* START *
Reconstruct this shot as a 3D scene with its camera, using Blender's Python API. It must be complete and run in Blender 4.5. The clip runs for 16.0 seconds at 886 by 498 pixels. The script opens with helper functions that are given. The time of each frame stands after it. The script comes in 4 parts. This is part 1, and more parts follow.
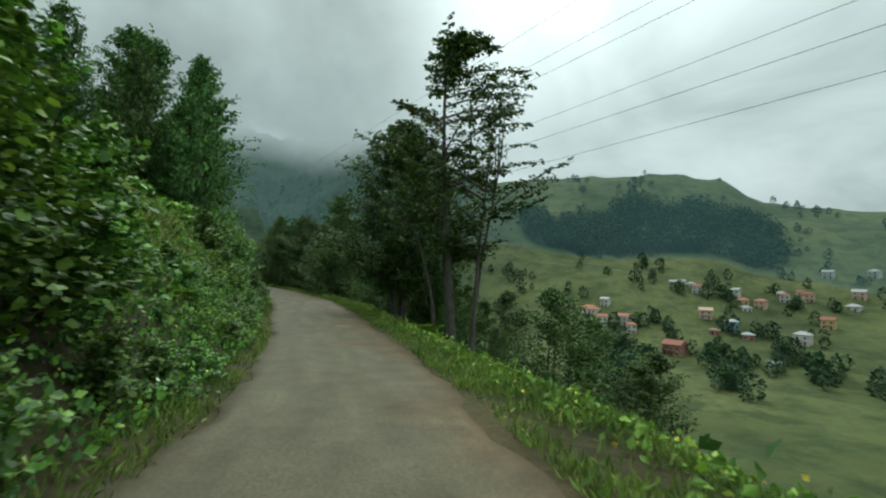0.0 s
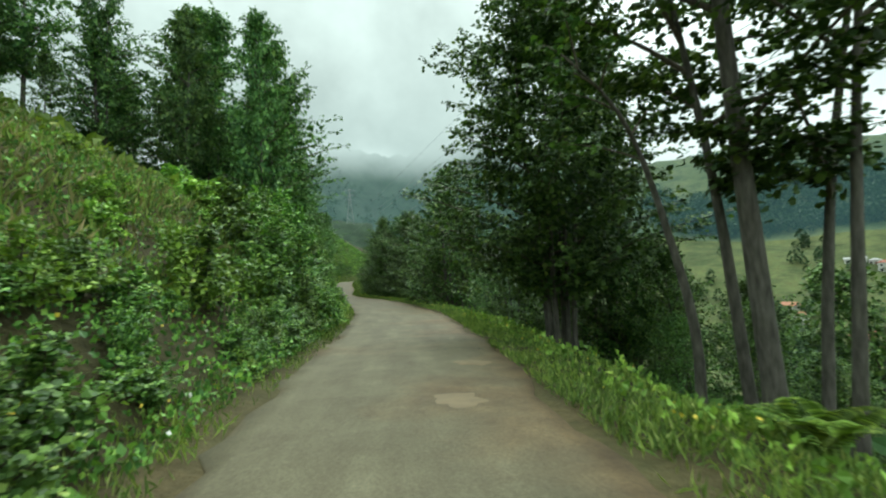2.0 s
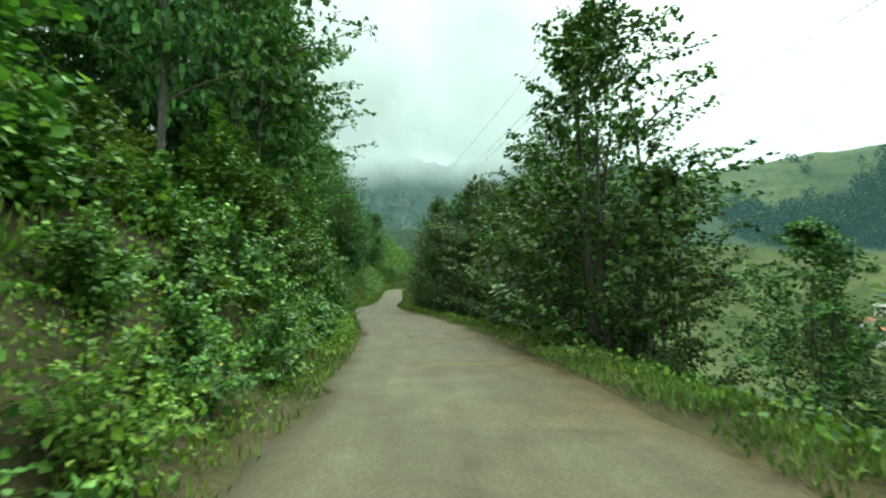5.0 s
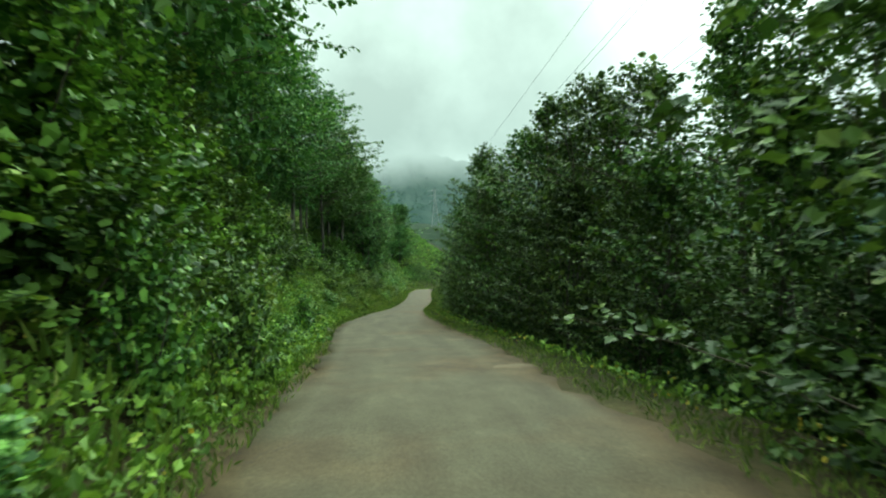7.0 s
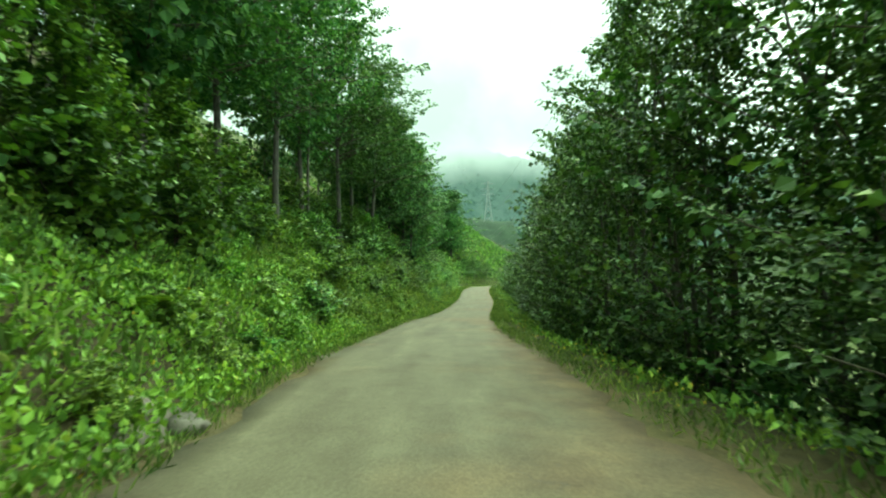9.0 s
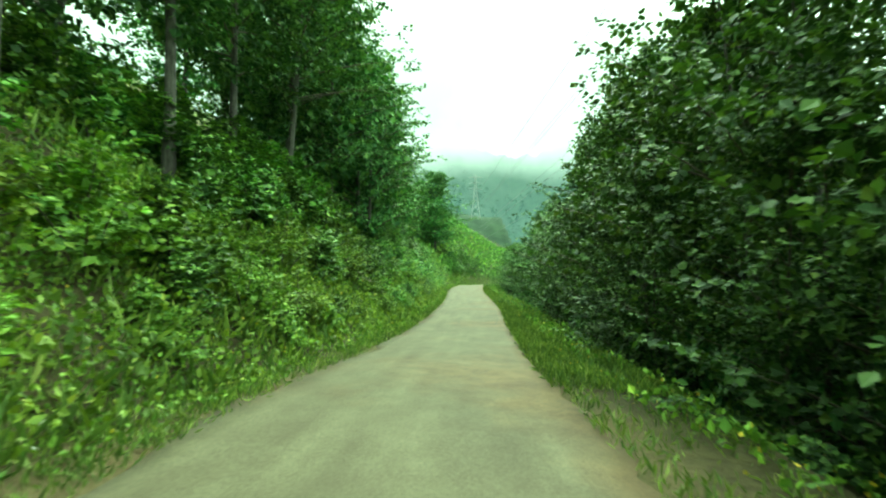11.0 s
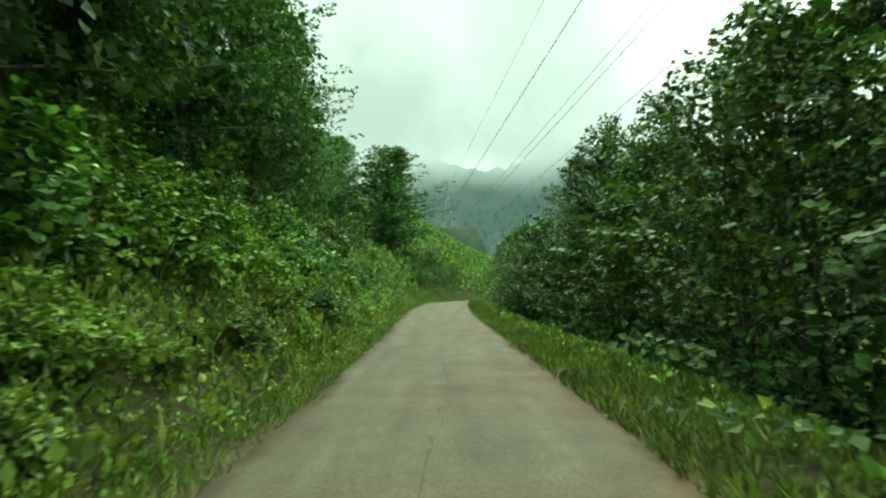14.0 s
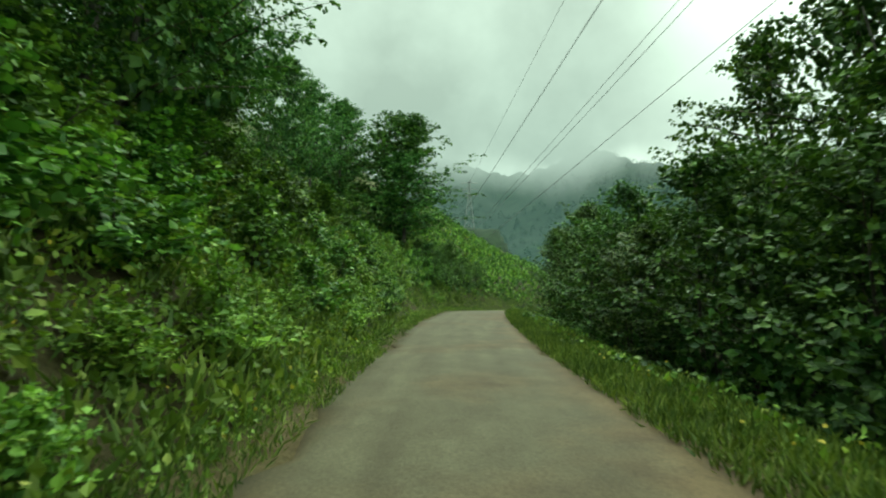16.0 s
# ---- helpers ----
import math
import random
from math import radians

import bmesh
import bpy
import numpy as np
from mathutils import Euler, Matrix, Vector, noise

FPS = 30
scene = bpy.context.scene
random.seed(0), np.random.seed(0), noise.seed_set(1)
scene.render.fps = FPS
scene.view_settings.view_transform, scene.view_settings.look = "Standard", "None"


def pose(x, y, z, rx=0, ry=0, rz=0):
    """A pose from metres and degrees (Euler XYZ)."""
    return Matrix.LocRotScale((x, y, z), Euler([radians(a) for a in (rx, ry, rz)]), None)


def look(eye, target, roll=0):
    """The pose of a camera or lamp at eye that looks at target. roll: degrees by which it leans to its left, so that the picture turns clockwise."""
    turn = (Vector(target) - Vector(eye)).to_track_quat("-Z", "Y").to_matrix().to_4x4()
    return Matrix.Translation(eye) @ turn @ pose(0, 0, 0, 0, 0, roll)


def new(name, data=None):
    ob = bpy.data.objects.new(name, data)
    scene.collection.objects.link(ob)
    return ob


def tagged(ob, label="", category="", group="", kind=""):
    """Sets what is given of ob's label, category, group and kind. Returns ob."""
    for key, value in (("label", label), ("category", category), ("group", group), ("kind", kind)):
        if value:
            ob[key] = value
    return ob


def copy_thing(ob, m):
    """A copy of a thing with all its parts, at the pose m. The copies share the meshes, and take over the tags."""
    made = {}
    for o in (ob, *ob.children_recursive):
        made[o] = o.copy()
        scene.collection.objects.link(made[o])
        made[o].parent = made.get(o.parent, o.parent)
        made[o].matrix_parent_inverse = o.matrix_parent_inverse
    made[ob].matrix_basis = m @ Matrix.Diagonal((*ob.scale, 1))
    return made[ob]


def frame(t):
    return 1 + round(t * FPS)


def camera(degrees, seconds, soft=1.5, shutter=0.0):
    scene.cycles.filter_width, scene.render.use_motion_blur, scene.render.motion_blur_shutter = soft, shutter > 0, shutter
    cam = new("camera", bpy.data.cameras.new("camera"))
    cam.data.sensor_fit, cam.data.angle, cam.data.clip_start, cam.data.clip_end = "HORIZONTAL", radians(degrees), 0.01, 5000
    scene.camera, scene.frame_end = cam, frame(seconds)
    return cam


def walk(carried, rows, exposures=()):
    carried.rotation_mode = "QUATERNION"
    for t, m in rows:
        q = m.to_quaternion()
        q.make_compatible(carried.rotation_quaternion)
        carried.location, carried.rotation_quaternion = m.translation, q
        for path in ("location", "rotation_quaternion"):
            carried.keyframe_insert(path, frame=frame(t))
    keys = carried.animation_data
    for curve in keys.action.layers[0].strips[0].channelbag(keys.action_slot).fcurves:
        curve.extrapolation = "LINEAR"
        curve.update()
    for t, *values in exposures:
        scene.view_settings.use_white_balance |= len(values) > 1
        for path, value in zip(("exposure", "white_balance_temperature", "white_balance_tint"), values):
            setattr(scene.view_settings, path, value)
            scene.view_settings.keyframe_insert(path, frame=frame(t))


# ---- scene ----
* END *
Given exercise: Your task is an exact transcription of all the data, minus the pictures.

Written reply:
Reconstruct this shot as a 3D scene with its camera, using Blender's Python API. It must be complete and run in Blender 4.5. The clip runs for 16.0 seconds at 886 by 498 pixels. The script opens with helper functions that are given. The time of each frame stands after it. The script comes in 4 parts. This is part 1, and more parts follow.
0.0 s
2.0 s
5.0 s
7.0 s
9.0 s
11.0 s
14.0 s
16.0 s
# ---- helpers ----
import math
import random
from math import radians

import bmesh
import bpy
import numpy as np
from mathutils import Euler, Matrix, Vector, noise

FPS = 30
scene = bpy.context.scene
random.seed(0), np.random.seed(0), noise.seed_set(1)
scene.render.fps = FPS
scene.view_settings.view_transform, scene.view_settings.look = "Standard", "None"


def pose(x, y, z, rx=0, ry=0, rz=0):
    """A pose from metres and degrees (Euler XYZ)."""
    return Matrix.LocRotScale((x, y, z), Euler([radians(a) for a in (rx, ry, rz)]), None)


def look(eye, target, roll=0):
    """The pose of a camera or lamp at eye that looks at target. roll: degrees by which it leans to its left, so that the picture turns clockwise."""
    turn = (Vector(target) - Vector(eye)).to_track_quat("-Z", "Y").to_matrix().to_4x4()
    return Matrix.Translation(eye) @ turn @ pose(0, 0, 0, 0, 0, roll)


def new(name, data=None):
    ob = bpy.data.objects.new(name, data)
    scene.collection.objects.link(ob)
    return ob


def tagged(ob, label="", category="", group="", kind=""):
    """Sets what is given of ob's label, category, group and kind. Returns ob."""
    for key, value in (("label", label), ("category", category), ("group", group), ("kind", kind)):
        if value:
            ob[key] = value
    return ob


def copy_thing(ob, m):
    """A copy of a thing with all its parts, at the pose m. The copies share the meshes, and take over the tags."""
    made = {}
    for o in (ob, *ob.children_recursive):
        made[o] = o.copy()
        scene.collection.objects.link(made[o])
        made[o].parent = made.get(o.parent, o.parent)
        made[o].matrix_parent_inverse = o.matrix_parent_inverse
    made[ob].matrix_basis = m @ Matrix.Diagonal((*ob.scale, 1))
    return made[ob]


def frame(t):
    return 1 + round(t * FPS)


def camera(degrees, seconds, soft=1.5, shutter=0.0):
    scene.cycles.filter_width, scene.render.use_motion_blur, scene.render.motion_blur_shutter = soft, shutter > 0, shutter
    cam = new("camera", bpy.data.cameras.new("camera"))
    cam.data.sensor_fit, cam.data.angle, cam.data.clip_start, cam.data.clip_end = "HORIZONTAL", radians(degrees), 0.01, 5000
    scene.camera, scene.frame_end = cam, frame(seconds)
    return cam


def walk(carried, rows, exposures=()):
    carried.rotation_mode = "QUATERNION"
    for t, m in rows:
        q = m.to_quaternion()
        q.make_compatible(carried.rotation_quaternion)
        carried.location, carried.rotation_quaternion = m.translation, q
        for path in ("location", "rotation_quaternion"):
            carried.keyframe_insert(path, frame=frame(t))
    keys = carried.animation_data
    for curve in keys.action.layers[0].strips[0].channelbag(keys.action_slot).fcurves:
        curve.extrapolation = "LINEAR"
        curve.update()
    for t, *values in exposures:
        scene.view_settings.use_white_balance |= len(values) > 1
        for path, value in zip(("exposure", "white_balance_temperature", "white_balance_tint"), values):
            setattr(scene.view_settings, path, value)
            scene.view_settings.keyframe_insert(path, frame=frame(t))


# ---- scene ----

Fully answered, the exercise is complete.